Have you read the reviews on Krugman's new book yet? [ Ссылка ]
Paul Krugman won the Nobel Prize in Economics for his work on the economies of scale in international trade. He went to Yale and MIT. He now works at Princeton. He has written several books, including Conscience of a Liberal. For a short period, he worked for the Reagan Administration.
In addition to criticizing Bush's economic policies, Krugman also harshly criticized the environmental policies. The new book Krugman wrote is The Return of Depression Economics. In policy there are hard problems and easy problems. Finding money to fix the highways is an easy problem is an easy problem. Reducing the crime rate is a hard problem. In macroeconomics, we try to manage the economy as a whole. Stagflation was a hard problem. No one has been able to solve it. Plain old fashioned recession - lack of demand - was supposed to be an easy problem. We thought that the FED could just print some money and everything would be fine.

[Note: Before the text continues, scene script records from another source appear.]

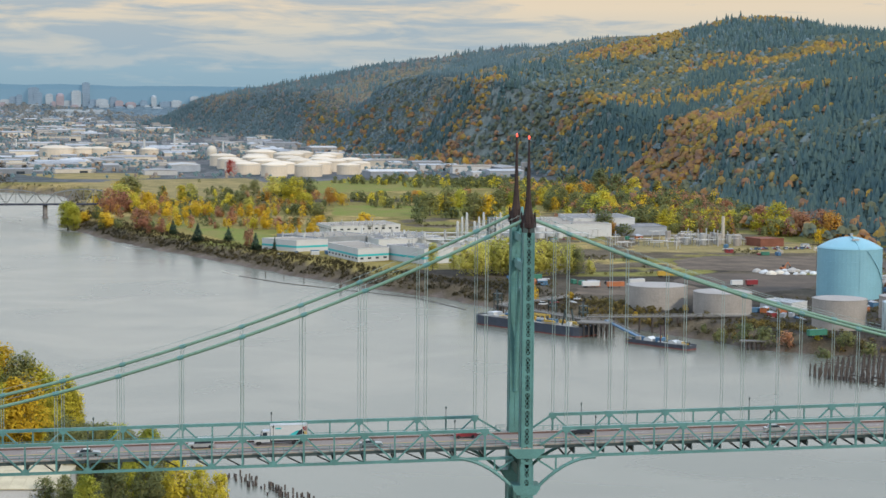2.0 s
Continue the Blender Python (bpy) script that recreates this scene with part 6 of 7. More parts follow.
POINT_TREES = [
    (-198, 1394, 27.9, "nT", 1.4),
    (-192, 1381, 23.6, "nT", 1.3),
    (-185, 1409, 10.4, "gU", 1.2),
    (-162, 1344, 13.5, "gS", 1.5),
    (-166, 1491, 22.9, "rS", 1.1),
    (-158, 1564, 23.7, "pS", 1.2),
    (-145, 1533, 16.7, "yS", 1),
    (-158, 1764, 22.4, "oS", 1.7),
    (-127, 1278, 17.4, "rS", 1.2),
    (-131, 1290, 8.7, "gL", 1),
    (-100, 1228, 12.2, "fF", 1.6),
    (-79, 1159, 15.2, "fF", 1.5),
    (-55, 1161, 11.7, "fF", 1.6),
    (-110, 1238, 12.7, "rS", 1),
    (-40, 1117, 13.1, "rS", 1.1),
    (-35, 1079, 13.6, "fF", 1.5),
    (-21, 1075, 11.4, "fF", 0.7),
    (-173, 1396, 12.9, "oS", 1),
    (-149, 1313, 8.9, "oU", 1),
    (-118, 1249, 8.5, "oU", 1),
]
MEADOW_TREES = [
    (-134, 1566, 15.8, "gS", 1),
    (-125, 1767, 11.9, "oS", 1),
    (-103, 1664, 18.4, "yL", 1.3),
    (-93, 1684, 18.0, "pS", 1),
    (-111, 1430, 14.7, "gS", 1),
    (-93, 1403, 11.9, "gS", 1),
    (-78, 1447, 14.9, "gL", 1),
    (-73, 1433, 15.8, "gL", 1),
    (-64, 1434, 10.5, "rS", 1),
    (-51, 1457, 8.5, "rS", 1),
    (-23, 1292, 16.5, "gL", 1),
    (-13, 1269, 8.6, "gL", 1),
    (-4, 1207, 11.1, "gL", 1),
    (3, 1219, 9.3, "gL", 1),
    (13, 1231, 9.9, "gS", 1),
    (-42, 1575, 17.0, "oS", 1.3),
    (-35, 1437, 12.2, "gS", 1),
    (-24, 1452, 10.7, "aS", 1),
    (-13, 1673, 10.7, "aS", 1),
    (12, 1649, 9.4, "gS", 1),
]
MEADOW_TREES2 = [
    (49, 1617, 18.0, "aS", 1),
    (15, 1676, 25.1, "yS", 1.3),
    (19, 1548, 16.8, "yS", 1),
    (-4, 1750, 22.3, "pS", 1.2),
    (-26, 1777, 18.2, "oS", 1),
    (9, 1462, 10.7, "oU", 1),
    (28, 1442, 13.8, "oS", 1.3),
    (25, 1340, 9.0, "gU", 1.4),
    (-55, 1735, 12.3, "oS", 1),
    (8, 1781, 18.9, "oS", 1.2),
    (-85, 1491, 10.9, "gS", 1),
    (-124, 1503, 12.0, "gS", 1),
    (-157, 1500, 12.0, "rS", 1),
    (-181, 1604, 13.9, "oS", 1),
    (-35, 1535, 12.2, "pS", 1),
    (35, 1744, 21.6, "oS", 1),
    (-58, 1320, 7.9, "gL", 1),
    (-66, 1289, 6.8, "rL", 1),
    (-50, 1353, 7.1, "gL", 1),
    (-34, 1304, 9.8, "gL", 1),
]
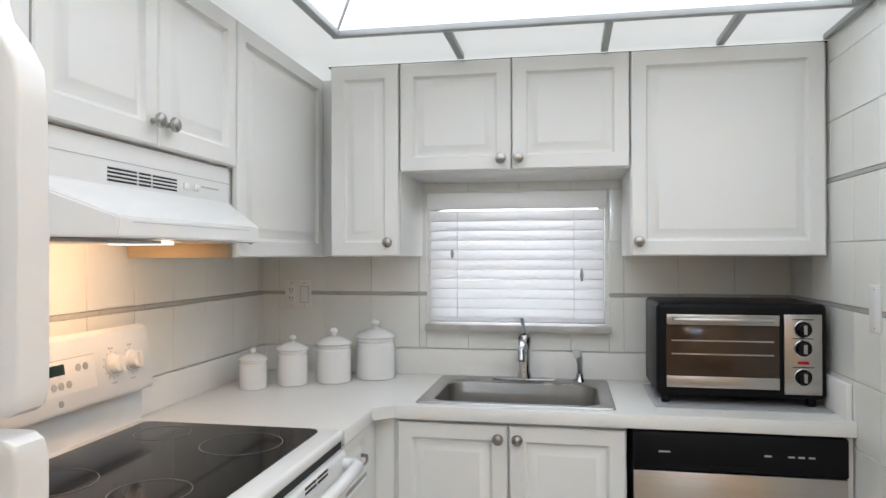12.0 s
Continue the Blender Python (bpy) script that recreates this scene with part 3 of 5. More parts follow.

The problem of depression avoidance has been solved. But about 10 years ago, there were some doubts about whether depression prevention had really been solved. This came from looking at countries like Japan. The problem in Japan didn't have anything to do with the fundamentals of Japan. Instead, it was an omen that there is something wrong with all markets. We thought that maybe it could happen to us, and it has.
The normal way to deal with a downturn is for the central bank to print money. That's not literally what they do, but you push money out there and push down the interest rate on government debt. When you cut the target fed funds rates, that makes its way through to things like mortgage rates.